▸ Data segment:

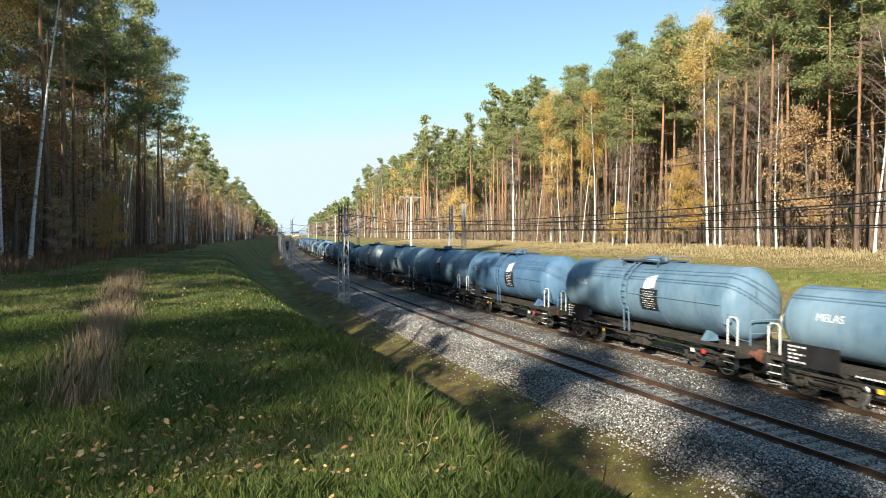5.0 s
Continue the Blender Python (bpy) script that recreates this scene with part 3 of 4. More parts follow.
def mast(y, off, arm_to, light_paint, h=9.2, horn=True):
    """Lattice mast with a bracket that holds the wires over its track."""
    paint = M_GREYSTEEL if light_paint else M_DARKSTEEL
    root = tagged(new("catenary_mast"), ("light grey" if light_paint else "dark painted") + " steel lattice mast with wire bracket beside the track", "mast", "catenary masts")
    p = on_line(y, off)
    z0 = land(p.x, p.y) - 0.1
    root.matrix_basis = pose(p.x, p.y, z0, 0, 0, heading(y))
    bm = bmesh.new()
    add_box(bm, -0.45, 0.45, -0.4, 0.4, -0.6, 0.35, 0.04)
    part("footing", bm, M_SLEEPER, root)
    bm = bmesh.new()
    lattice(bm, h - 2.6, 0.46, 0.34, 0.3)
    part("lower_mast", bm, M_GREYSTEEL, root)
    bm = bmesh.new()
    for v in (-0.13, 0.13):
        add_box(bm, v - 0.04, v + 0.04, -0.15, 0.15, h - 2.6, h)
    z = h - 2.5
    while z < h - 0.2:
        add_box(bm, -0.15, 0.15, -0.16, -0.13, z, z + 0.12)
        z += 0.5
    part("upper_mast", bm, paint, root)
    k = 1 if arm_to > off else -1
    reach = abs(arm_to - off)
    top, low = 7.1 - z0, 5.9 - z0
    bm = bmesh.new()
    add_tube(bm, [(0.15 * k, 0, top + 0.2), (k * reach, 0, top - 0.1)], 0.035, 5)
    add_tube(bm, [(0.15 * k, 0, low - 0.5), (k * (reach - 0.5), 0, top - 0.2)], 0.03, 5)
    part("bracket", bm, M_DARKSTEEL, root)
    bm = bmesh.new()
    add_tube(bm, [(k * reach * 0.42, 0, low + 0.3), (k * (reach + 0.7), 0, low + 0.05)], 0.022, 5)
    part("steady_arm", bm, M_DARKSTEEL, root)
    for zz in (top + 0.2, low - 0.45):
        bm = bmesh.new()
        add_lathe(bm, [(0.2, 0.03), (0.24, 0.07), (0.3, 0.03), (0.36, 0.07), (0.42, 0.03), (0.48, 0.07), (0.52, 0.03)], "x", 8, (0, 0, zz))
        if k < 0:
            bmesh.ops.scale(bm, vec=(-1, 1, 1), verts=bm.verts[:])
        part("insulator", bm, M_INSUL, root)
    if horn:
        bm = bmesh.new()
        add_tube(bm, [(0, 0, h - 0.1), (0.3 * k, 0, h + 0.1), (0.55 * k, 0, h + 0.6), (0.75 * k, 0, h + 1.2), (1.1 * k, 0, h + 1.3)], 0.03, 5)
        part("horn", bm, M_GREYSTEEL, root)
    return root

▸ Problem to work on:
Reproduce the full material exactly, excluding the pictures.

▸ Solution below:
5.0 s
Continue the Blender Python (bpy) script that recreates this scene with part 3 of 4. More parts follow.
def mast(y, off, arm_to, light_paint, h=9.2, horn=True):
    """Lattice mast with a bracket that holds the wires over its track."""
    paint = M_GREYSTEEL if light_paint else M_DARKSTEEL
    root = tagged(new("catenary_mast"), ("light grey" if light_paint else "dark painted") + " steel lattice mast with wire bracket beside the track", "mast", "catenary masts")
    p = on_line(y, off)
    z0 = land(p.x, p.y) - 0.1
    root.matrix_basis = pose(p.x, p.y, z0, 0, 0, heading(y))
    bm = bmesh.new()
    add_box(bm, -0.45, 0.45, -0.4, 0.4, -0.6, 0.35, 0.04)
    part("footing", bm, M_SLEEPER, root)
    bm = bmesh.new()
    lattice(bm, h - 2.6, 0.46, 0.34, 0.3)
    part("lower_mast", bm, M_GREYSTEEL, root)
    bm = bmesh.new()
    for v in (-0.13, 0.13):
        add_box(bm, v - 0.04, v + 0.04, -0.15, 0.15, h - 2.6, h)
    z = h - 2.5
    while z < h - 0.2:
        add_box(bm, -0.15, 0.15, -0.16, -0.13, z, z + 0.12)
        z += 0.5
    part("upper_mast", bm, paint, root)
    k = 1 if arm_to > off else -1
    reach = abs(arm_to - off)
    top, low = 7.1 - z0, 5.9 - z0
    bm = bmesh.new()
    add_tube(bm, [(0.15 * k, 0, top + 0.2), (k * reach, 0, top - 0.1)], 0.035, 5)
    add_tube(bm, [(0.15 * k, 0, low - 0.5), (k * (reach - 0.5), 0, top - 0.2)], 0.03, 5)
    part("bracket", bm, M_DARKSTEEL, root)
    bm = bmesh.new()
    add_tube(bm, [(k * reach * 0.42, 0, low + 0.3), (k * (reach + 0.7), 0, low + 0.05)], 0.022, 5)
    part("steady_arm", bm, M_DARKSTEEL, root)
    for zz in (top + 0.2, low - 0.45):
        bm = bmesh.new()
        add_lathe(bm, [(0.2, 0.03), (0.24, 0.07), (0.3, 0.03), (0.36, 0.07), (0.42, 0.03), (0.48, 0.07), (0.52, 0.03)], "x", 8, (0, 0, zz))
        if k < 0:
            bmesh.ops.scale(bm, vec=(-1, 1, 1), verts=bm.verts[:])
        part("insulator", bm, M_INSUL, root)
    if horn:
        bm = bmesh.new()
        add_tube(bm, [(0, 0, h - 0.1), (0.3 * k, 0, h + 0.1), (0.55 * k, 0, h + 0.6), (0.75 * k, 0, h + 1.2), (1.1 * k, 0, h + 1.3)], 0.03, 5)
        part("horn", bm, M_GREYSTEEL, root)
    return root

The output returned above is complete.